* **GOAL**
Repeat verbatim, and only, the lines of the data below, beginning at the line that contains "made[o] = o.copy()" and stopping after the line that contains "made[o].matrix_parent_inverse = o.matrix_parent_inverse".

* **SUPPLIED DATA**

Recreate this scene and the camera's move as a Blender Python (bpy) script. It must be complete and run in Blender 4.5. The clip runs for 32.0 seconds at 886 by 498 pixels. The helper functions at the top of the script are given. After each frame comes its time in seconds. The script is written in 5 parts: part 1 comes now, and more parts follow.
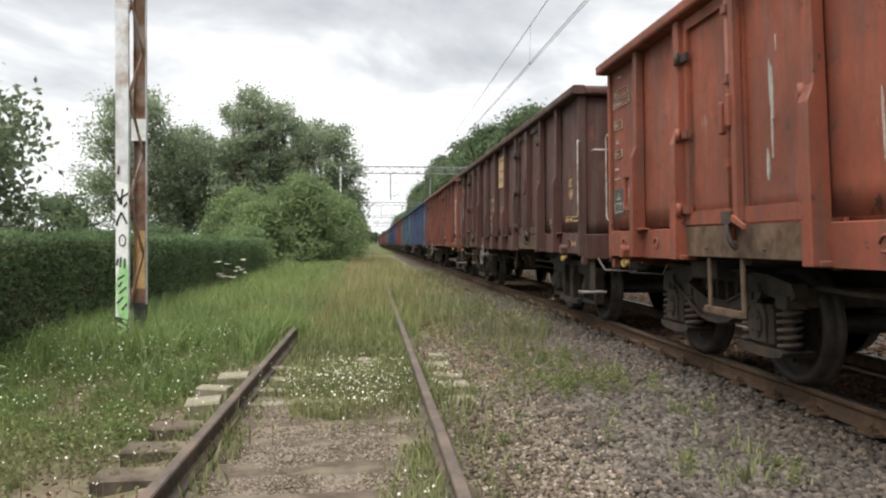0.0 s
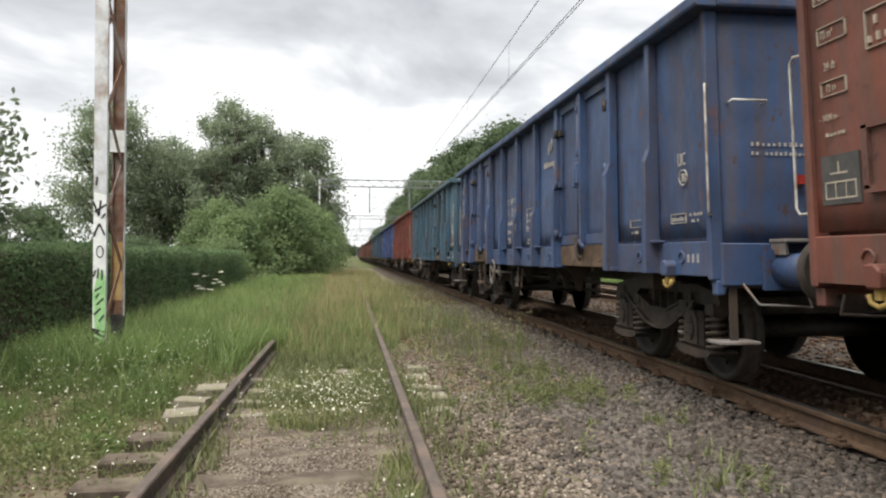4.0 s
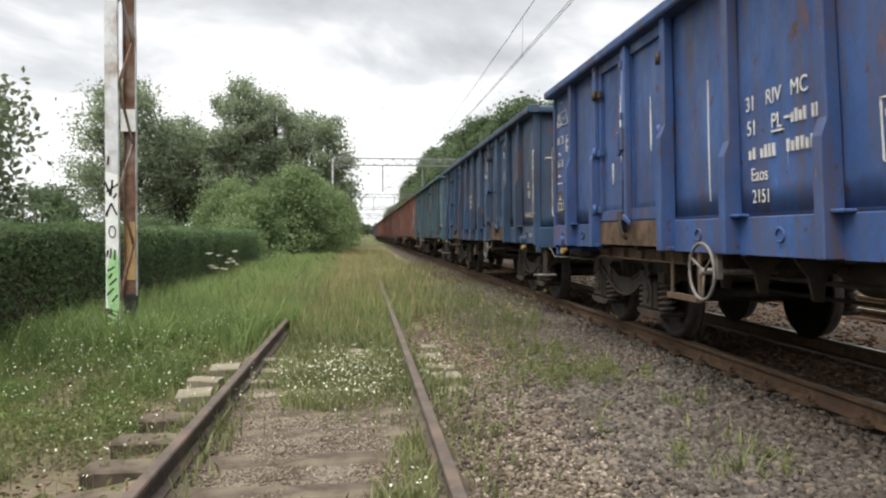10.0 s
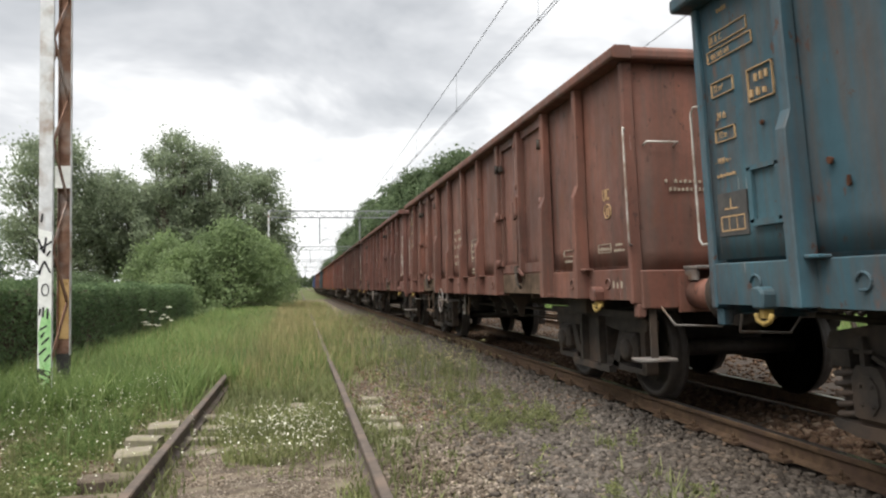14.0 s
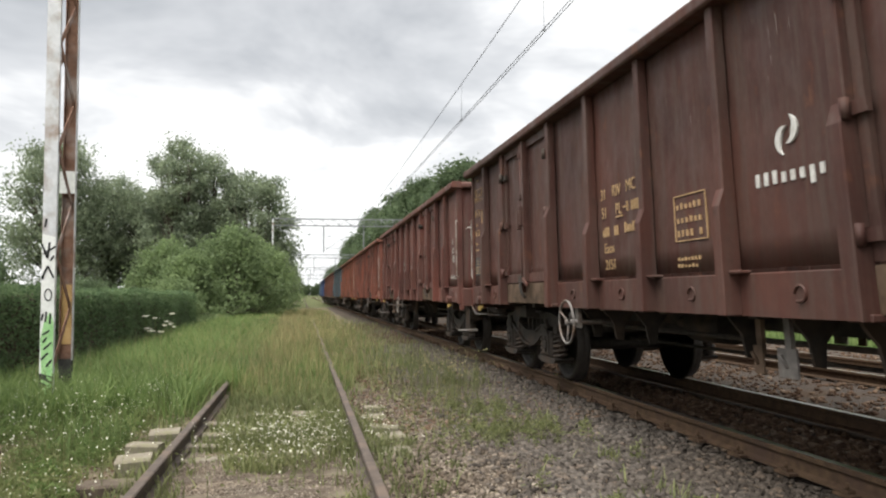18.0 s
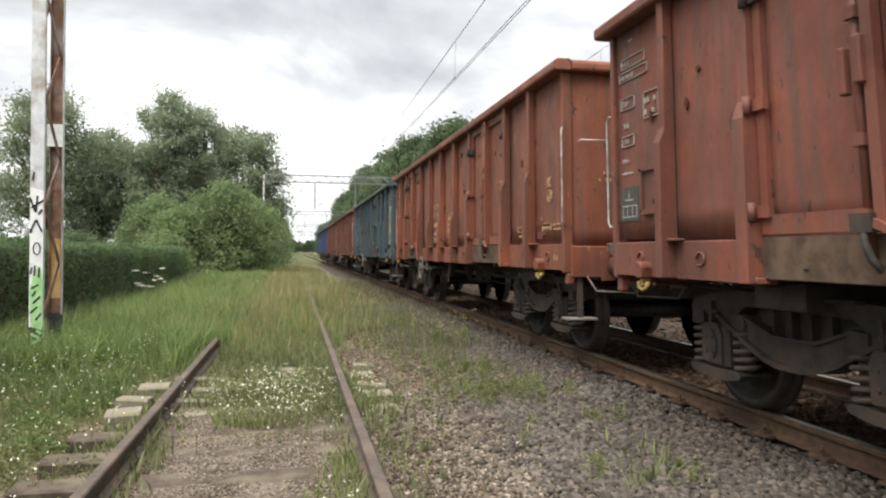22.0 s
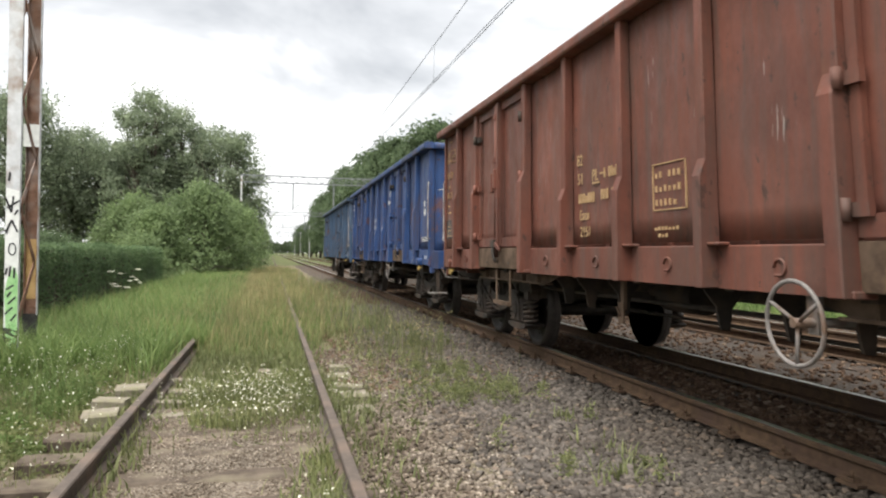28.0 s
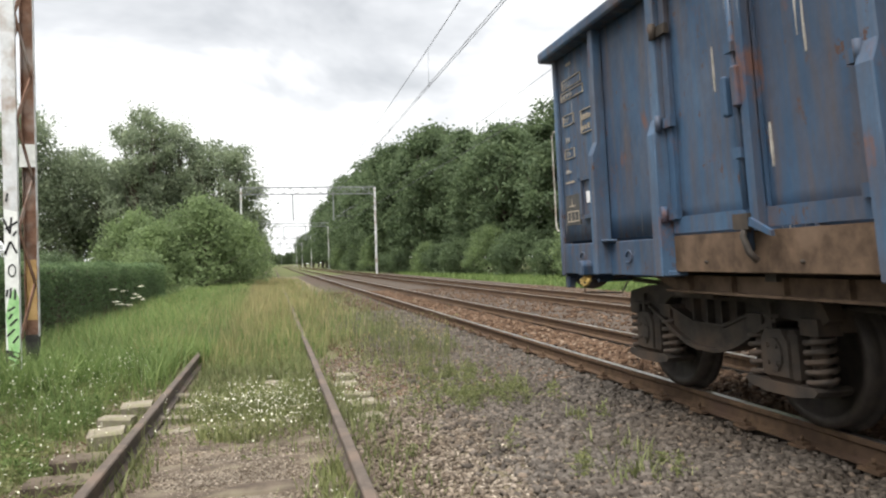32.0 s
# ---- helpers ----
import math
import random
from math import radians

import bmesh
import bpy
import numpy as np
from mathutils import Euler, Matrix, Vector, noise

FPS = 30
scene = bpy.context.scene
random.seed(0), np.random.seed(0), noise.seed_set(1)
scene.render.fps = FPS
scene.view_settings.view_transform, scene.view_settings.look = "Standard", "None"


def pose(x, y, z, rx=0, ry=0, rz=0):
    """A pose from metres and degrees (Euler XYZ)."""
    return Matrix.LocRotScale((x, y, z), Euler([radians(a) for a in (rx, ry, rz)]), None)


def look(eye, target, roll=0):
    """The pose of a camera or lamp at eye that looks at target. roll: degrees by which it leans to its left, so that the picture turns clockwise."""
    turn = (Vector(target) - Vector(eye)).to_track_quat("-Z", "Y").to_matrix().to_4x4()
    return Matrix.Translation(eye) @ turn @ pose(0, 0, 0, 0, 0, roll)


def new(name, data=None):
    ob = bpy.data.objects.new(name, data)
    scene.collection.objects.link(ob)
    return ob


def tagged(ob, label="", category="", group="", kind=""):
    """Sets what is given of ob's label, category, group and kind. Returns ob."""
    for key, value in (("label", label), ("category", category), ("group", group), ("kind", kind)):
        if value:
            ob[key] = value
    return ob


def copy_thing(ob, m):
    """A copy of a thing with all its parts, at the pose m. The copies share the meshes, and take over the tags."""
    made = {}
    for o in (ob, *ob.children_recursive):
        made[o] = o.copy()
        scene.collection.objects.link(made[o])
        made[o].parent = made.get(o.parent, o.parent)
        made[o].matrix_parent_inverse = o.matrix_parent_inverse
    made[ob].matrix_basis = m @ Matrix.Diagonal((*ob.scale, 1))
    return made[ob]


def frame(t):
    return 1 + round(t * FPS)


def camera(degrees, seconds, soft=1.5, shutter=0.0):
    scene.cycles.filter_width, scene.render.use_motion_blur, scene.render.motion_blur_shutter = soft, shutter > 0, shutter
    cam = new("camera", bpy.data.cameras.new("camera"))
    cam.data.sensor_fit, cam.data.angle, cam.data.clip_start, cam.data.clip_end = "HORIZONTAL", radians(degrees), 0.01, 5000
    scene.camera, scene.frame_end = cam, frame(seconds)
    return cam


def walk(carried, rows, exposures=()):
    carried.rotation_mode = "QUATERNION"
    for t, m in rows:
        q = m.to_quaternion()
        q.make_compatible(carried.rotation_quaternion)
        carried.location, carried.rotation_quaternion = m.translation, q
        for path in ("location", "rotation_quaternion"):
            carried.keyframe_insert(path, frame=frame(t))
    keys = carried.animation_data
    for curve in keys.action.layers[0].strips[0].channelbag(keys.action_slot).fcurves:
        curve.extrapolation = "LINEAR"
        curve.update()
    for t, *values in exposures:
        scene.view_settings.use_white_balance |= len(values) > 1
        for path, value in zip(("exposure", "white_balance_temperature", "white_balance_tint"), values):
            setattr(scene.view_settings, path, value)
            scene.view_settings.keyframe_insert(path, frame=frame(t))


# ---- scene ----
cam = camera(60.29, 32.0, soft=2.2, shutter=1.0)
# the sensor is read from its top row to its bottom row, so what rushes past leans
scene.cycles.rolling_shutter_type, scene.cycles.rolling_shutter_duration = "TOP", 0.04
# seconds, place, tilt, lean, turn of the camera held by somebody standing in the siding
PATH = [
    (0, 0.305, 0.128, 1.196, 89.49, 0.05, -5.43),
    (0.5, 0.288, 0.089, 1.203, 90.51, -1.20, -6.76),
    (1, 0.282, 0.069, 1.192, 91.52, -1.01, -6.95),
    (1.5, 0.289, 0.066, 1.191, 91.11, -0.38, -7.17),
    (2, 0.284, 0.060, 1.195, 90.99, -0.56, -6.99),
    (2.5, 0.291, 0.077, 1.189, 91.10, -0.37, -6.52),
    (3, 0.292, 0.082, 1.190, 91.11, -0.18, -6.54),
    (3.5, 0.296, 0.066, 1.189, 90.96, 0.06, -6.84),
    (5.5, 0.297, 0.051, 1.209, 89.25, -1.74, -7.62),
    (6, 0.279, 0.048, 1.225, 90.13, -0.14, -8.20),
    (6.5, 0.284, 0.084, 1.218, 90.32, 0.18, -7.67),
    (7, 0.288, 0.068, 1.213, 90.38, 0.45, -7.64),
    (7.5, 0.295, 0.085, 1.219, 89.40, -0.08, -7.32),
    (8, 0.298, 0.097, 1.214, 89.06, -0.08, -7.16),
    (8.5, 0.291, 0.094, 1.213, 88.88, 0.31, -6.87),
    (9, 0.302, 0.114, 1.207, 88.57, 0.81, -6.06),
    (9.5, 0.302, 0.134, 1.199, 88.95, 0.67, -5.54),
    (10, 0.310, 0.149, 1.191, 88.89, -0.01, -6.00),
    (10.5, 0.309, 0.091, 1.197, 88.57, 0.04, -6.43),
    (11, 0.314, 0.092, 1.198, 88.16, 0.14, -6.66),
    (11.5, 0.307, 0.095, 1.199, 88.31, 0.82, -6.85),
    (12, 0.302, 0.083, 1.211, 89.00, 0.03, -8.38),
    (12.5, 0.265, -0.041, 1.222, 90.72, 0.27, -10.74),
    (13, 0.267, -0.012, 1.202, 91.98, 0.66, -9.92),
    (13.5, 0.266, -0.049, 1.203, 92.47, 1.08, -10.54),
    (15.5, 0.270, -0.045, 1.205, 93.11, -0.29, -10.73),
    (16, 0.265, -0.029, 1.199, 93.62, -0.89, -10.84),
    (16.5, 0.264, -0.055, 1.198, 94.02, -0.22, -10.85),
    (17, 0.268, -0.029, 1.199, 93.63, -0.00, -10.61),
    (17.5, 0.271, -0.031, 1.197, 93.56, 0.25, -10.65),
    (18, 0.273, -0.025, 1.197, 93.38, 0.40, -10.39),
    (18.5, 0.273, -0.012, 1.195, 93.17, -0.13, -10.32),
    (19, 0.280, -0.013, 1.196, 92.69, 0.11, -10.43),
    (19.5, 0.283, -0.036, 1.205, 91.37, 0.27, -10.76),
    (20, 0.295, -0.039, 1.211, 90.31, 0.21, -10.47),
    (20.5, 0.296, 0.001, 1.211, 90.38, -0.31, -10.14),
    (21, 0.294, -0.014, 1.211, 90.33, -0.79, -10.69),
    (21.5, 0.290, -0.042, 1.220, 90.25, -0.53, -11.35),
    (22, 0.288, -0.048, 1.215, 90.28, -0.51, -11.06),
    (22.5, 0.298, -0.032, 1.212, 89.78, -0.35, -10.67),
    (23, 0.297, -0.000, 1.216, 89.90, -0.49, -10.33),
    (23.5, 0.302, 0.009, 1.209, 89.90, -0.26, -9.84),
    (24, 0.313, -0.000, 1.214, 89.81, -0.30, -10.49),
    (24.5, 0.296, -0.065, 1.217, 90.00, -0.48, -10.59),
    (25, 0.301, -0.035, 1.222, 90.49, -0.79, -11.68),
    (25.5, 0.283, -0.135, 1.231, 90.21, -0.84, -12.89),
    (27.5, 0.283, -0.117, 1.230, 90.08, -1.11, -12.76),
    (28, 0.285, -0.161, 1.228, 90.44, -0.85, -12.68),
    (28.5, 0.287, -0.110, 1.219, 90.48, -0.27, -12.64),
    (29, 0.286, -0.124, 1.221, 90.20, -0.15, -12.83),
    (29.5, 0.278, -0.117, 1.218, 90.12, 0.03, -12.78),
    (30, 0.283, -0.125, 1.220, 90.08, 0.36, -12.50),
    (30.5, 0.285, -0.120, 1.214, 90.06, 0.35, -12.42),
    (31, 0.272, -0.091, 1.211, 90.10, 0.14, -12.37),
    (31.5, 0.276, -0.088, 1.214, 90.41, 1.10, -12.40),
    (32, 0.291, -0.082, 1.207, 90.78, 1.64, -12.52),
]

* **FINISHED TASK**
        made[o] = o.copy()
        scene.collection.objects.link(made[o])
        made[o].parent = made.get(o.parent, o.parent)
        made[o].matrix_parent_inverse = o.matrix_parent_inverse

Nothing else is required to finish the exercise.